On June 28, 1970—the one-year anniversary of the Stonewall uprising—thousands of people came together in New York City to march. The Christopher Street Liberation Day March covered about 50 blocks, and while the word “thousands” may sound like a lot, it’s nothing at all compared to what a Pride march looks like now—or what it would look like in any other year. A Pride march or parade in this century is likely to include well-known political figures, elaborate floats from corporations, dance troupes and bands, drag queens and glitter, and lots and lots of activist groups and non-profits. Those early marches were brought about by activists, so even though a contemporary Pride march may also include, say, a Groupon Pride Float, protest and activism sit firmly in its heart. That’s something that this engrossing oral history on the early Pride marches from The New York Times makes abundantly clear.
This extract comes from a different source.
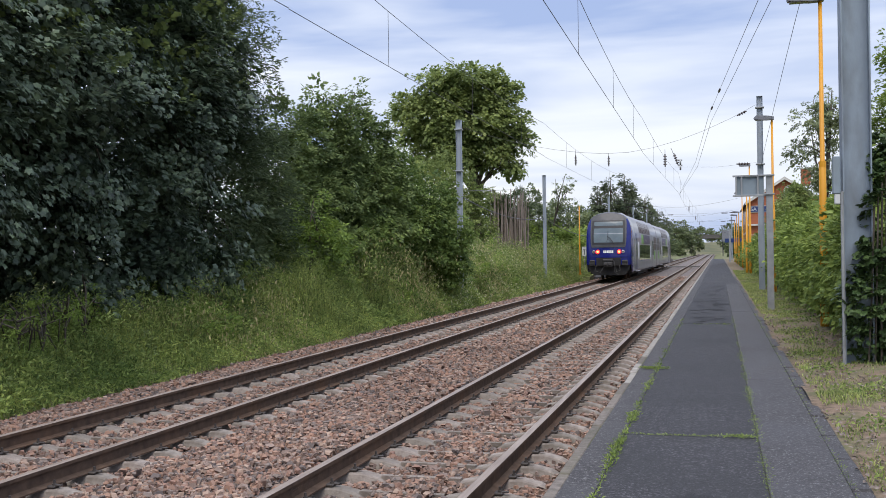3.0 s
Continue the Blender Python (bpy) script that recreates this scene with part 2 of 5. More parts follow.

Comprised of interviews with “organizers, activists and participants” from around the world, this piece is rich with detail, as the best such histories are. Take this, from Mark Segal, a marshal for the first Pride March:
We didn’t have a police permit, so no one knew exactly what would happen — no one knew the type of force that might greet us. So we held self-defense classes and learned how to protect ourselves. As a marshal, I especially had to know how to react and control the marchers if we were attacked. When we reached 23rd Street, I climbed up a pole, looked back and saw a crowd stretch all the way to Christopher Street. Eventually we made it to Central Park, just like we had promised — and us activists transformed a movement from a few ragtag militants to thousand strong. As my friend Jerry Hoose used to say about that year, “we went from the shadows to sunlight.” Today, my original marshal’s badge is on display in the Smithsonian.
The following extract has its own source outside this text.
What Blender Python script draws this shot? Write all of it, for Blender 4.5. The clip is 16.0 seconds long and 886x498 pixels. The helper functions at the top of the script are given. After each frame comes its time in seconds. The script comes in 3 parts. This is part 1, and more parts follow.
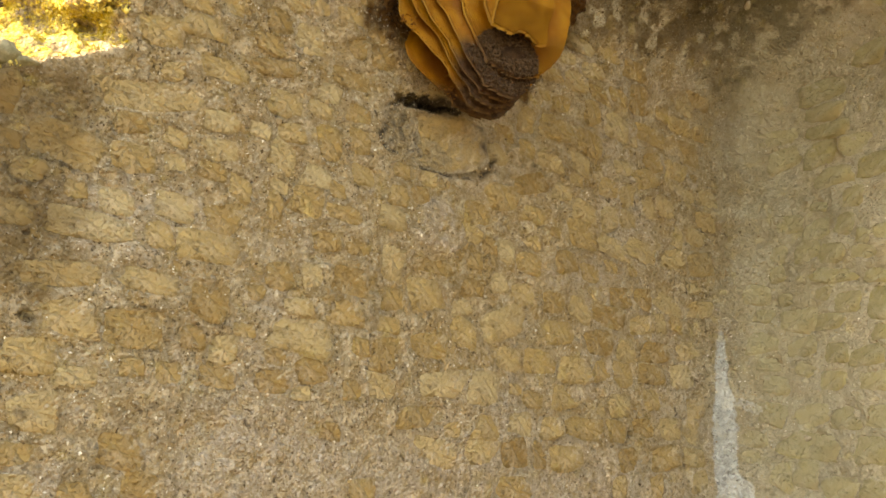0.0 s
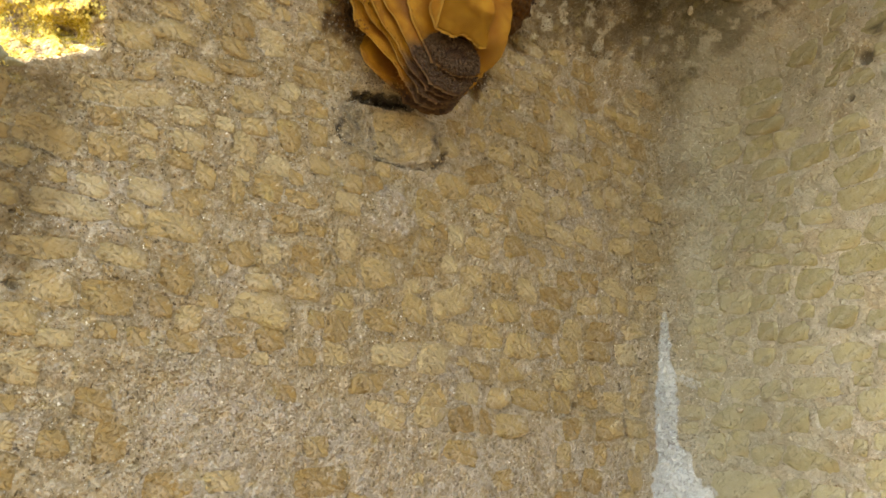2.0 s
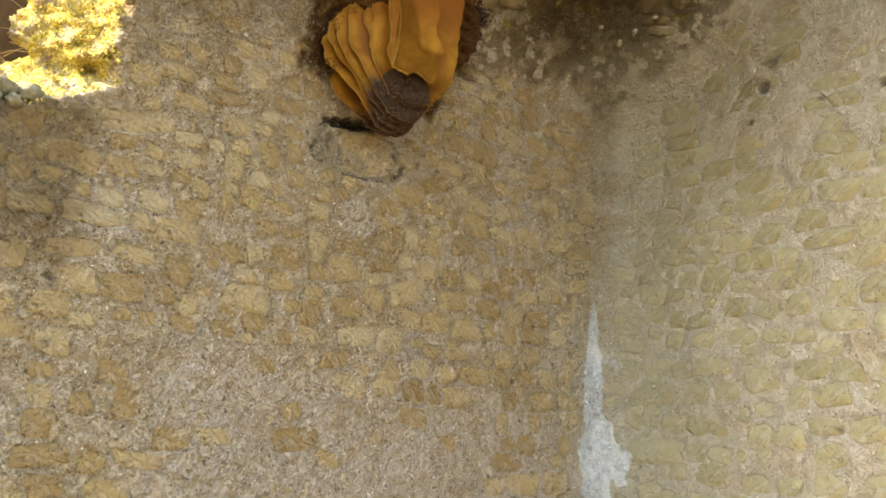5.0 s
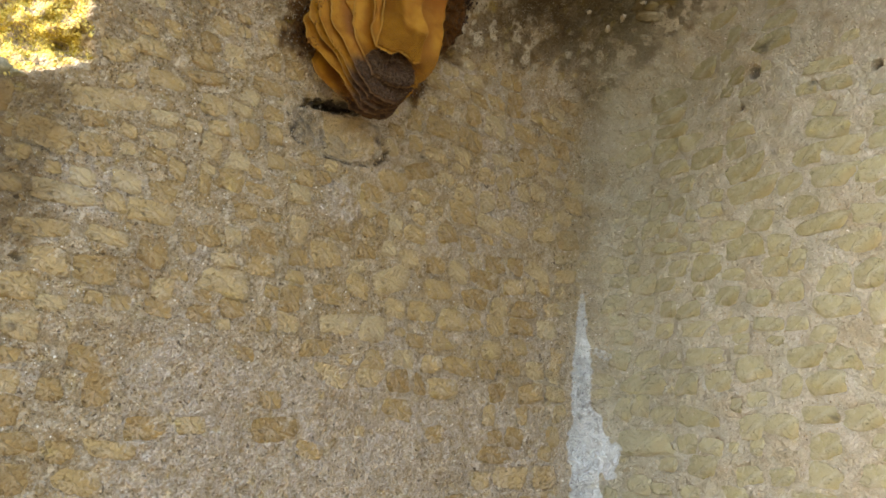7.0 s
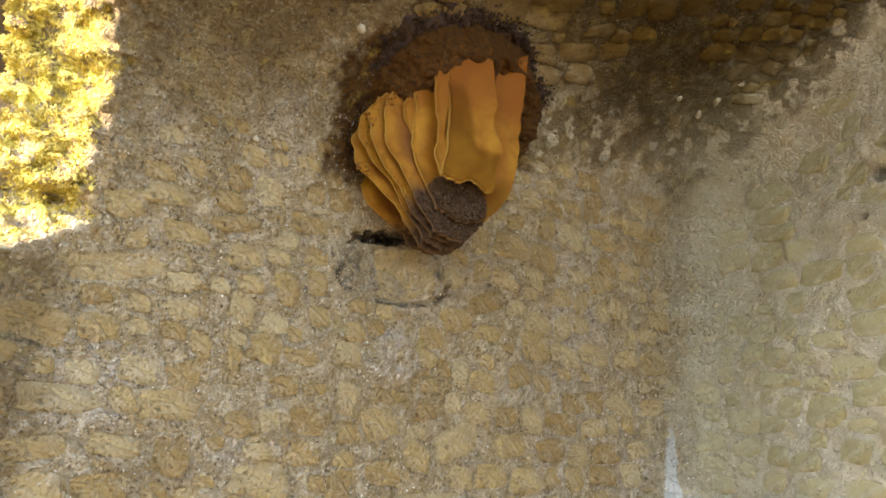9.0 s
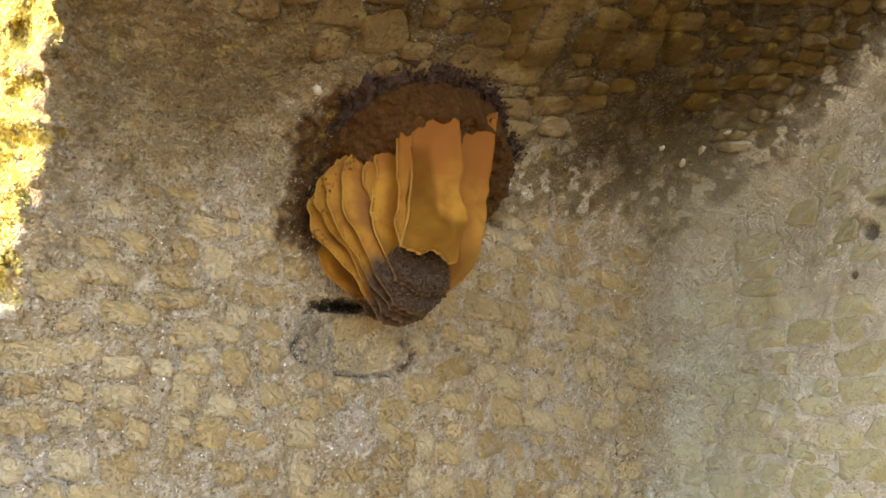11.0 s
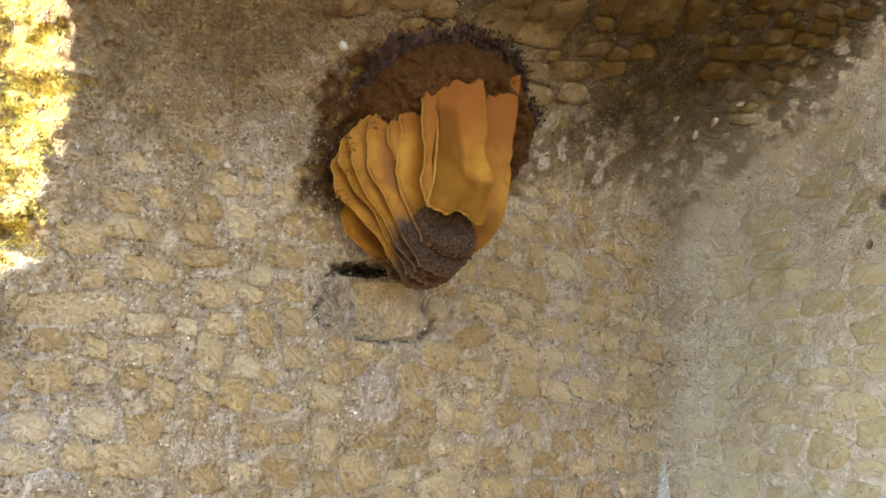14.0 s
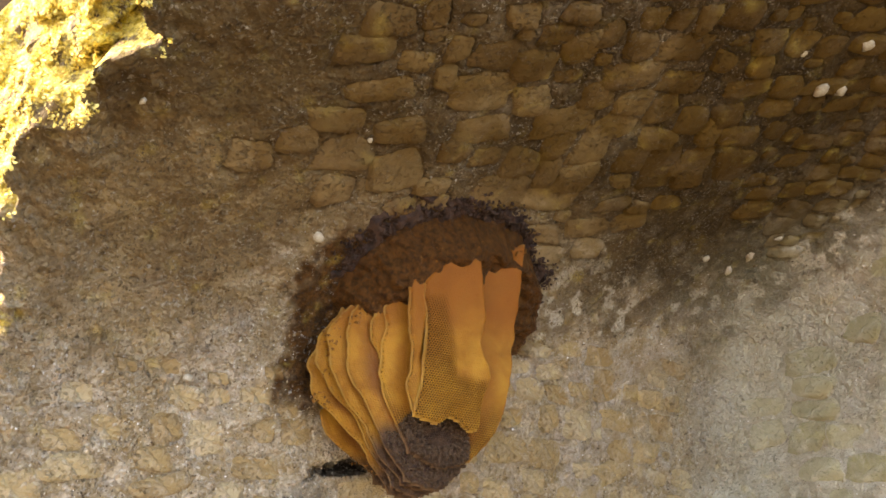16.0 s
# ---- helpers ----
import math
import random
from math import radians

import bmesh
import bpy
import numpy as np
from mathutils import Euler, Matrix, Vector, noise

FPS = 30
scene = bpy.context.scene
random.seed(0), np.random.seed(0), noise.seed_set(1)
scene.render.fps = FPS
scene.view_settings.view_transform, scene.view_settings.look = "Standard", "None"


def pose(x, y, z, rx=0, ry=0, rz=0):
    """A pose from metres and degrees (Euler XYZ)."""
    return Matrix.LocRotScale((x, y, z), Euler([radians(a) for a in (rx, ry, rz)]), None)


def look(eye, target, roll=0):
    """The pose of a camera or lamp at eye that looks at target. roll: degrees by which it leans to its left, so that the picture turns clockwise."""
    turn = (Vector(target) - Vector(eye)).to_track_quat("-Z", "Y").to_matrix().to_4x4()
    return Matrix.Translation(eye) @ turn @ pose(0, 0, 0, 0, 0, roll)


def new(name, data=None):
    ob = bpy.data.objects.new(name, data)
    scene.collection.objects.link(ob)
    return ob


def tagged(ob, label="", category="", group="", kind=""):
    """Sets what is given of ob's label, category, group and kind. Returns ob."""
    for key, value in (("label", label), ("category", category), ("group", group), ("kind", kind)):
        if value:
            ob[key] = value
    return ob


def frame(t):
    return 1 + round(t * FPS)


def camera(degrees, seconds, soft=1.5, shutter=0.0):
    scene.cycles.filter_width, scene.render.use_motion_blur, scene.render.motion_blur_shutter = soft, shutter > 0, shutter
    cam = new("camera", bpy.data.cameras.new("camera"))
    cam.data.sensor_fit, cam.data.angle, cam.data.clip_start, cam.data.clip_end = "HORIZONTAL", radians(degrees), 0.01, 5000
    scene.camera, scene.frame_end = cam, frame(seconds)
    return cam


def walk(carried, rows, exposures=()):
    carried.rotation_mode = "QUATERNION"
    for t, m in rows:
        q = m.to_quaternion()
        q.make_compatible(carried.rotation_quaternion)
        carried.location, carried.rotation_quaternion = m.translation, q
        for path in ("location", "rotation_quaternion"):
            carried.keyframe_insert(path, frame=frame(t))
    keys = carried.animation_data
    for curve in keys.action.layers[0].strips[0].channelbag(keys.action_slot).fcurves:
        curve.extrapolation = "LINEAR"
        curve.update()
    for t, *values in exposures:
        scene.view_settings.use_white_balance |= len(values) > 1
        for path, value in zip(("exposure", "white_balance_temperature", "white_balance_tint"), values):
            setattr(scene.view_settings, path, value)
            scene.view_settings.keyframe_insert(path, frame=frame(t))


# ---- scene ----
cam = camera(52.4, 16.0, soft=1.6)
METRES, EYE, TILT, LEAN, TURN = 2.9, 2.5, 20.0, -5.0, 0.0
ROWS = [
    (0.0, 0.0, 0.0, 0.0, 0.0, 0.0, -0.0),
    (0.5, 0.0189, -0.003, 0.0287, -0.43, 0.1, -0.17),
    (1.0, 0.0415, -0.0242, 0.0251, -0.59, 0.18, -0.27),
    (1.5, 0.0522, -0.0513, 0.0041, -0.33, 0.24, -0.2),
    (2.0, 0.0504, -0.0752, -0.0201, 0.43, 0.34, 0.07),
    (2.5, 0.0436, -0.0989, -0.0272, 0.41, 0.14, 0.19),
    (3.0, 0.0387, -0.1486, -0.0211, 0.26, -0.11, 0.22),
    (3.5, 0.0436, -0.1847, -0.0147, 0.02, -0.16, 0.28),
    (4.0, 0.0631, -0.2216, -0.0113, -0.16, -0.18, 0.12),
    (4.5, 0.0829, -0.2403, -0.0101, -0.31, -0.17, -0.13),
    (7.0, 0.0841, -0.2138, -0.0347, -1.49, 0.25, -0.28),
    (7.5, 0.0655, -0.1728, -0.0123, -0.56, 0.16, -0.04),
    (8.0, 0.049, -0.1256, 0.0331, -0.28, -0.11, -0.04),
    (8.5, 0.0404, -0.0851, 0.0759, -0.26, -0.17, 0.0),
    (9.0, 0.037, -0.0439, 0.1194, -0.25, -0.32, -0.04),
    (11.5, 0.0779, 0.0003, 0.182, -0.21, -0.59, -0.58),
    (12.0, 0.0801, -0.0144, 0.1661, -0.65, -0.59, -0.71),
    (12.5, 0.072, -0.0192, 0.1575, -1.91, -0.54, -0.92),
    (13.0, 0.057, -0.0142, 0.1503, -2.8, -0.45, -0.93),
    (13.5, 0.0424, -0.0063, 0.1444, -2.55, -0.45, -0.75),
    (14.0, 0.0287, 0.0117, 0.1497, -1.81, -0.51, -0.53),
    (14.5, 0.0273, 0.0364, 0.1802, -0.51, -0.57, -0.32),
    (15.0, 0.0362, 0.0681, 0.2325, 0.19, -0.65, -0.34),
    (15.5, 0.0503, 0.0875, 0.2777, 0.82, -0.72, -0.37),
    (16.0, 0.0698, 0.0934, 0.3011, 1.13, -0.85, -0.56),
]
walk(cam, [(t, pose(0, 0, EYE, TILT, LEAN, TURN) @ pose(METRES * x, METRES * y, METRES * z, 90 + pitch, roll, yaw)) for t, x, y, z, yaw, pitch, roll in ROWS],
     exposures=[(0.0, 2.74, 10700, 14), (2.0, 2.78, 9000, 14), (3.5, 2.80, 8500, 15), (7.0, 2.58, 7700, 15), (9.0, 2.80, 7500, 15), (11.5, 3.06, 7150, 18), (14.5, 3.10, 6950, 21), (16.0, 3.14, 7000, 23)])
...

Or this from James Green, who helped organize the first Pride march in Brazil:
A few years before, members of Argentina’s movement wore masks to shield their faces — and identities — during their parade in Buenos Aires. So we produced hundreds of colorful masks because we assumed that many of our people in Brazil would refuse to march openly. But on the day of the parade, 2,000 of us marched along the white sandy beaches of Avenida Atlântica in Copacabana — and no one wore a mask. The fear was gone.
As those two highlights probably indicate, the piece is well worth reading in full, particularly if you happen to be mostly unaware of the event’s history or have never been to a Pride march. And when the 51st anniversary rolls around, you’ll be ready to grab a boa or flag and a protest sign and celebrate.